▸ **THE REQUEST**
Pick every line from the data that holds the word "target".

▸ **RECORDED DATA**

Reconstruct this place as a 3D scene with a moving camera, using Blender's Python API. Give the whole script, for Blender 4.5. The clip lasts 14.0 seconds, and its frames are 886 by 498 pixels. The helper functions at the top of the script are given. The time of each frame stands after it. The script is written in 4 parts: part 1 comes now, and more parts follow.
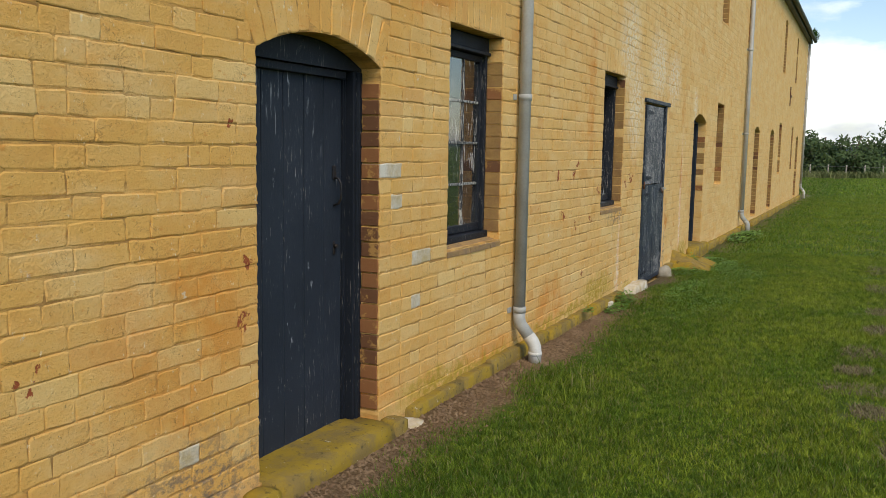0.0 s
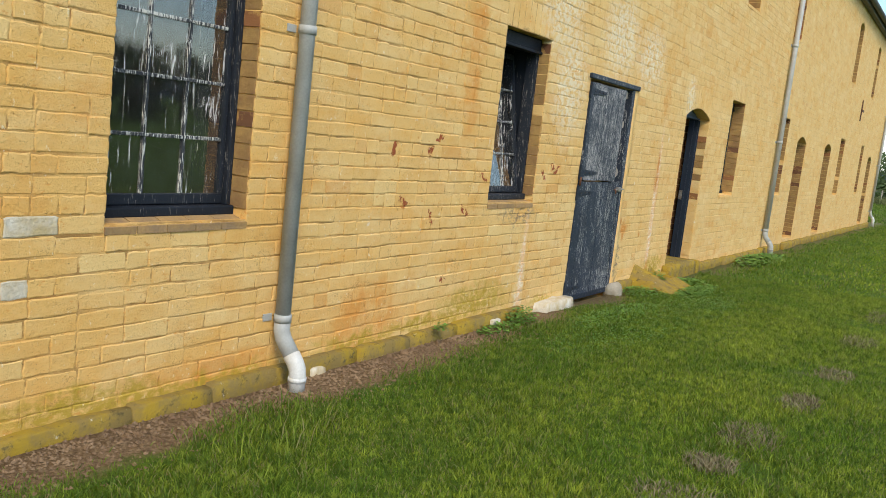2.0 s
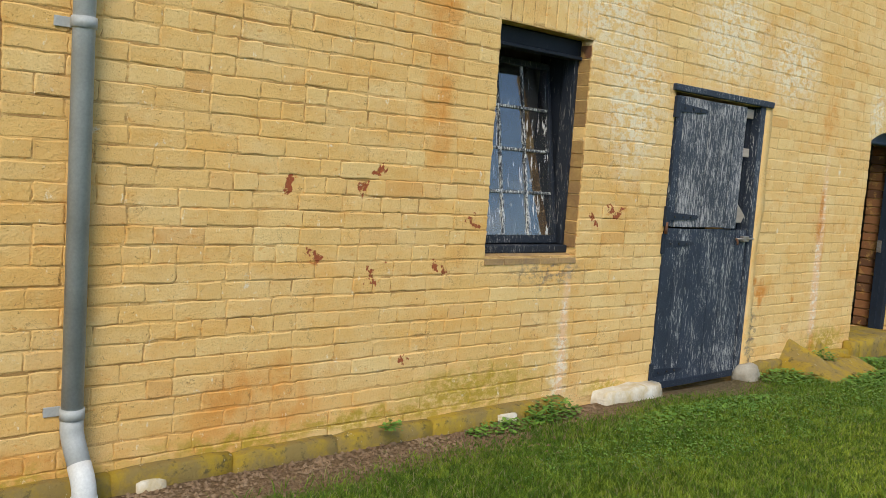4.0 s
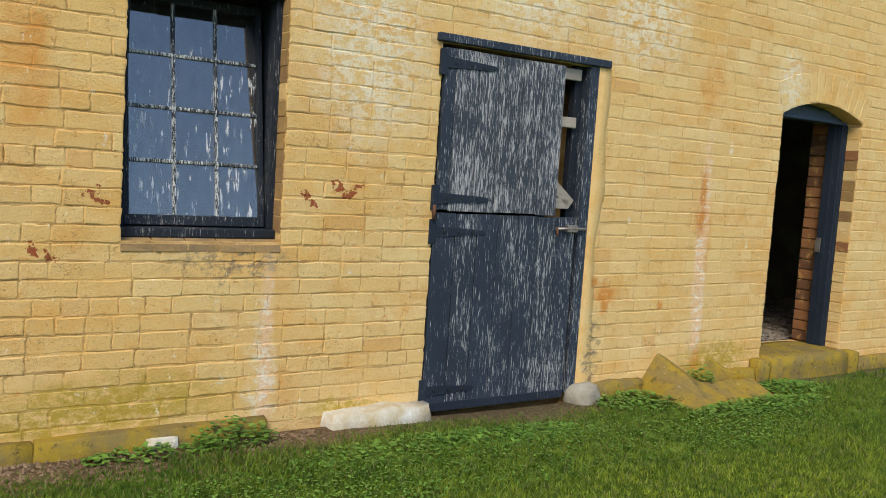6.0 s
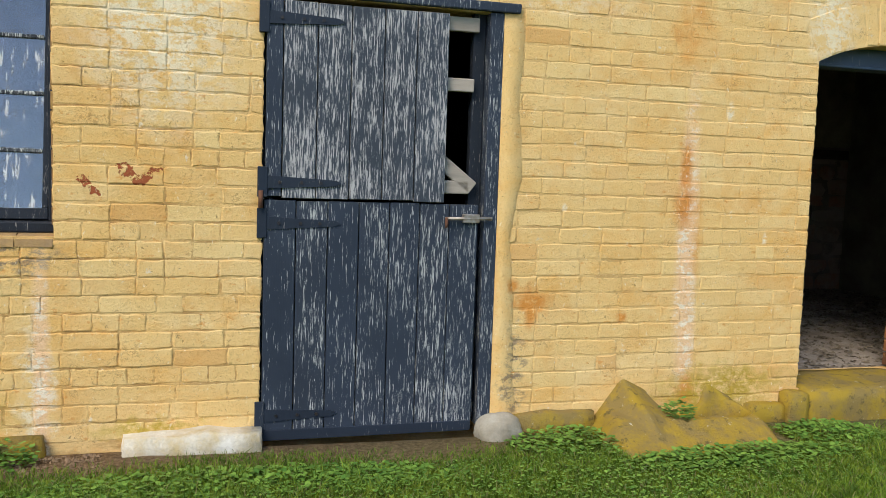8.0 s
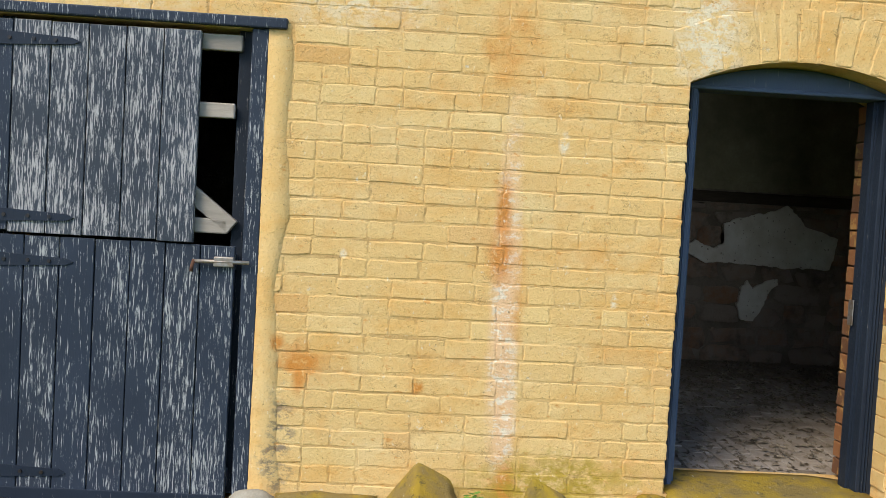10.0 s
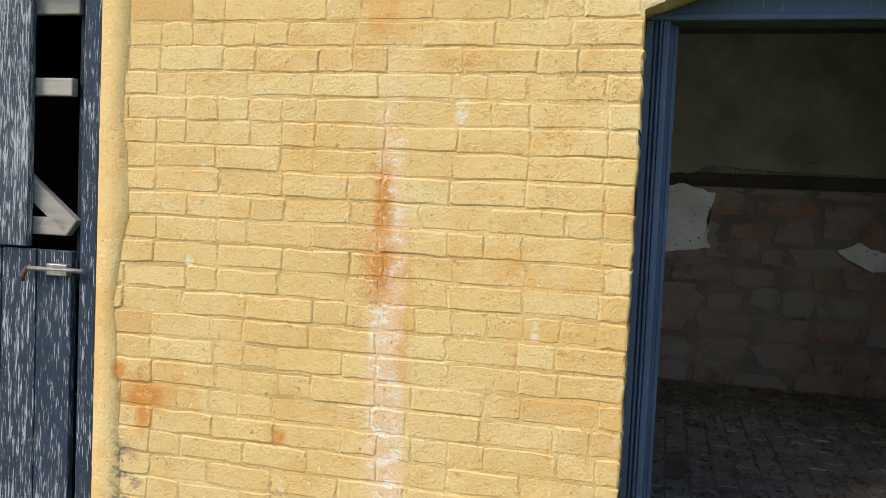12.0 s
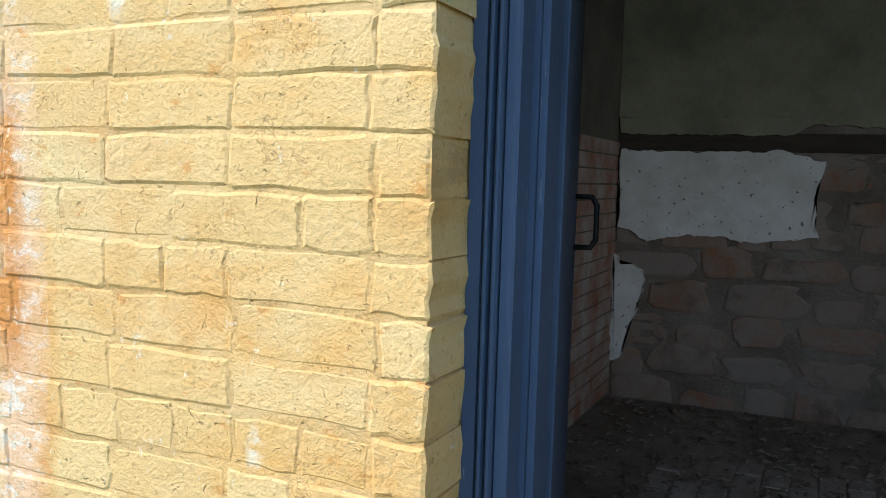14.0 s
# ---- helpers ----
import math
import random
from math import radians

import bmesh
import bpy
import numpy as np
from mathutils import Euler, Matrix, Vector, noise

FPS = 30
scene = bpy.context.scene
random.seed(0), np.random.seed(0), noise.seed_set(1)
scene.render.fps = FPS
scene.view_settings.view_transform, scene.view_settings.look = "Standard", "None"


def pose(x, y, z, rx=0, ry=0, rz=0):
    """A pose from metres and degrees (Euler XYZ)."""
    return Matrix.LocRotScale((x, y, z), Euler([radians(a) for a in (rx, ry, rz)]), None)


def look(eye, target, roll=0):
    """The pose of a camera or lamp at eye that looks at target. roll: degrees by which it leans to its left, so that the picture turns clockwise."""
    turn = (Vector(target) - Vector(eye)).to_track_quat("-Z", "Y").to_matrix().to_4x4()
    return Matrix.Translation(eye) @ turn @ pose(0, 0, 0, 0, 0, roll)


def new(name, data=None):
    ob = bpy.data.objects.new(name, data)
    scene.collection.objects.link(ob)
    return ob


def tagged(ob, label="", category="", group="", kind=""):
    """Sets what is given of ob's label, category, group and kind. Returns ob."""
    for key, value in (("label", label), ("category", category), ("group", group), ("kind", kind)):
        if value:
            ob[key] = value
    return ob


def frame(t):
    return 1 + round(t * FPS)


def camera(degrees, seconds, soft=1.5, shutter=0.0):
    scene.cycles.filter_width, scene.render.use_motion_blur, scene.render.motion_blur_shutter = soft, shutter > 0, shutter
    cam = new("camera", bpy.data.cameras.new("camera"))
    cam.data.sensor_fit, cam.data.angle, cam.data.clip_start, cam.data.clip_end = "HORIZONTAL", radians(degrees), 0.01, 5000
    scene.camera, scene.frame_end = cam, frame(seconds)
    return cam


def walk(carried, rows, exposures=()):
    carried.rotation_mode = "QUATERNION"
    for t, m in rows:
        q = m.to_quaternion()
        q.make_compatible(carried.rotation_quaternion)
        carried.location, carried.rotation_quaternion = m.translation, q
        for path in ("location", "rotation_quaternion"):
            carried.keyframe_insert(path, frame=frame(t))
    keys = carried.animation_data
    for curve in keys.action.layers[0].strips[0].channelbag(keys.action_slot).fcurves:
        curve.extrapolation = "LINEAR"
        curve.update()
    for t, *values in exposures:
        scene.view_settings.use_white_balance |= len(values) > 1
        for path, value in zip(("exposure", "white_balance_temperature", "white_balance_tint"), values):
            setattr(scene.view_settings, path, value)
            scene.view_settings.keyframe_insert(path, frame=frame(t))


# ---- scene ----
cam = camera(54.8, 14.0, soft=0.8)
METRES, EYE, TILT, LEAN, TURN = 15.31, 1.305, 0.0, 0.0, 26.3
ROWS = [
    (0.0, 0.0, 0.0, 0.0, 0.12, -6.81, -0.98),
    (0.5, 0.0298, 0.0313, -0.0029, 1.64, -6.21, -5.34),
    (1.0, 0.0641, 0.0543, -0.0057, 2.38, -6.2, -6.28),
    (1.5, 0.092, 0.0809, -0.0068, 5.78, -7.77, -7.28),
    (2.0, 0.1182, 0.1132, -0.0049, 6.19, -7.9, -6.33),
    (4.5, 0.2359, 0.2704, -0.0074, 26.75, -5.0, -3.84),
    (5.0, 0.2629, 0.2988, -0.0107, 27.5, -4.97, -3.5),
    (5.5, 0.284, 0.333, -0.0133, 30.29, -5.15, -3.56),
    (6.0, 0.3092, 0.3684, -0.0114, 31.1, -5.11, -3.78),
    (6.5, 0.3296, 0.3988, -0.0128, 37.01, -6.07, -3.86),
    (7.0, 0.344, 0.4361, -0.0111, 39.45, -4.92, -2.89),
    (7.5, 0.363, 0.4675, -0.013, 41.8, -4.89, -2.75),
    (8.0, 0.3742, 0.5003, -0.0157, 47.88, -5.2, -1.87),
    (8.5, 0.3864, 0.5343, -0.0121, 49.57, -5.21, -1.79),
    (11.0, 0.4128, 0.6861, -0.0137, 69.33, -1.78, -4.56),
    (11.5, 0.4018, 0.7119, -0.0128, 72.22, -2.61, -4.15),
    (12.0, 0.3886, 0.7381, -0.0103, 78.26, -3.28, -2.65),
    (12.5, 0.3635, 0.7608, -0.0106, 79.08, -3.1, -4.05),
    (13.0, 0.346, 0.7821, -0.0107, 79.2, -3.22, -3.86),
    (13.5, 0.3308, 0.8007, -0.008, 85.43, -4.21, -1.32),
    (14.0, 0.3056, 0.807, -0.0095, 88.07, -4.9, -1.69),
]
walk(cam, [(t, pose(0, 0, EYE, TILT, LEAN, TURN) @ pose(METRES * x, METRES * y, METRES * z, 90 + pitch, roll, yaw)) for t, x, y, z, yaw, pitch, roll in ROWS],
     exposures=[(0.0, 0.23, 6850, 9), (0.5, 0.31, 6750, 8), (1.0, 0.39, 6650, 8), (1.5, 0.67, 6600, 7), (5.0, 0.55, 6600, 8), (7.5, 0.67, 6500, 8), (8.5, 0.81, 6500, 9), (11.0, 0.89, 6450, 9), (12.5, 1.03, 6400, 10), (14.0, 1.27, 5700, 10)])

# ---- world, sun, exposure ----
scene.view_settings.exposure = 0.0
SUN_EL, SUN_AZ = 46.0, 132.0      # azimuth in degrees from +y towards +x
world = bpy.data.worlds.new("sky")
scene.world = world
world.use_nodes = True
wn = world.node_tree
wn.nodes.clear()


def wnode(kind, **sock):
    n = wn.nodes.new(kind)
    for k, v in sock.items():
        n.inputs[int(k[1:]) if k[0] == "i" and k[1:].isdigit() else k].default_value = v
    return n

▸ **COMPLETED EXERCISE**
def look(eye, target, roll=0):
    """The pose of a camera or lamp at eye that looks at target. roll: degrees by which it leans to its left, so that the picture turns clockwise."""
    turn = (Vector(target) - Vector(eye)).to_track_quat("-Z", "Y").to_matrix().to_4x4()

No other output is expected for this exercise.